Last Friday, American Made hit theaters. The film was directed by Doug Liman, who’s previous work includes hits such as Swingers, The Bourne Identity and Mr. & Mrs. Smith, and features Tom Cruise in the midst of the Iran-Contra conflict of the 1980s.
This is the second time Liman and Cruise have worked together. In 2014, they collaborated to create the best Tom Cruise Movie of the past 10 years: Edge of Tomorrow. But American Made fails to live up to the expectations set by the duo’s last project.
Essentially, I would have enjoyed American Made more if I had never seen a movie before.
Cruise stars as Barry Seal, a bored TWA pilot who gets recruited by a mysterious CIA agent, Monty Schafer (Domhnall Gleeson), to fly a small plane over Sandinista bases in Central and South America and snap some photographs. Before long, he is smuggling cocaine and guns for the Medellin drug cartel and occasionally drops off secret packages for Manuel Noriega, the US-supported military leader in Panama. Based on a true story, screenwriter Gary Spinelli turns Seal’s life into a Forrest Gump-ian tale.
Forrest Gump was blatant capitalist propaganda — a film where an average man who does as he’s told and ends up becoming a millionaire, while his wife protests the status quo only to die of AIDS. On the other hand, American Made has a much darker, satirical view of the United States.
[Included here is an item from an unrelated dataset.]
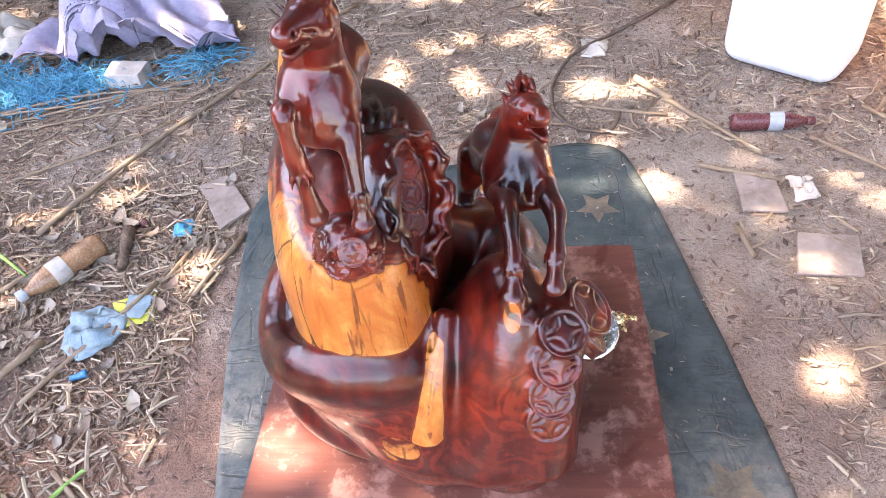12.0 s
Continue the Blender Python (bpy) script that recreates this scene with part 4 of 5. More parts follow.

However, the movie isn’t as cutting as it thinks it is. If you squint, you can easily see what Liman thinks he made: The Big Short crossed with Goodfellas. He relies on Martin Scorsese’s self-conscious voiceovers and a plot built on a succession of swelling missions until Seal realizes, too late, that he’s in too deep.
Adding to this, Liman desperately tries to make this a farcical satire — he’s trying to be Adam McKay. But he ends up being Todd Phillips. This isn’t The Big Short, this is War Dogs. And that’s sad because War Dogs is a bad movie and not funny at all. American Made, at least, will make the audience chuckle. But it will also make them throw up.
This movie is nauseatingly awful to look at, as Liman attempts to make the comedy stretch into the filmmaking. This would have been a good idea if he was a seasoned director of comedies, but it’s apparent he’s not. He is Doug Liman, director of Jason Bourne and Tom Cruise action blockbusters — neither of which are known for their comedic punchlines.
Furthermore, Liman shoots the movie in a pseudo-documentary panache that has the handheld camera constantly shaking and making the picture fuzzy. This fuzziness, however, can’t hide Cruise’s age, which is noticeable for perhaps the first time, ever. What makes this particularly depressing is that Cruise is basically playing a grimier version of Maverick from Top Gun. He’s wearing the same aviators and white pilot uniform from his signature character, he’s just older.
This doesn’t mean Cruise’s performance isn’t wonderful. He maintains his crown as the most charming movie star in Hollywood, and this film showcases his charisma. As Barry Seal, Cruise is operating within the same wheelhouse he’s been working in since War of the Worlds in 2005. He’s been working in films that show how likable he is — and he’s mastered the form.
Liman brings out the best in the actor. In Edge of Tomorrow, he put Cruise in a vulnerable situation where he gets repeatedly slaughtered via the action movie, the same genre of film that has made him the world’s greatest movie star. Edge of Tomorrow allowed Cruise’s character to fail and American Made basically follows the same formula. Liman obviously has a fetish for roughing up the immaculate image Cruise has made for himself. In the film, Cruise finds himself covered in cocaine, riding a kid’s bike and without a tooth. You can tell Cruise is loving every second of it.
As is the audience. Cruise makes the movie a fun experience, but it’s still a generic satire. American Made doesn’t say anything new or different about the Iran-Contra debacle. Maybe if Liman developed an original style, instead of ripping off other directors’ techniques, his film would stand out. Until then, this is just another Tom Cruise Movie.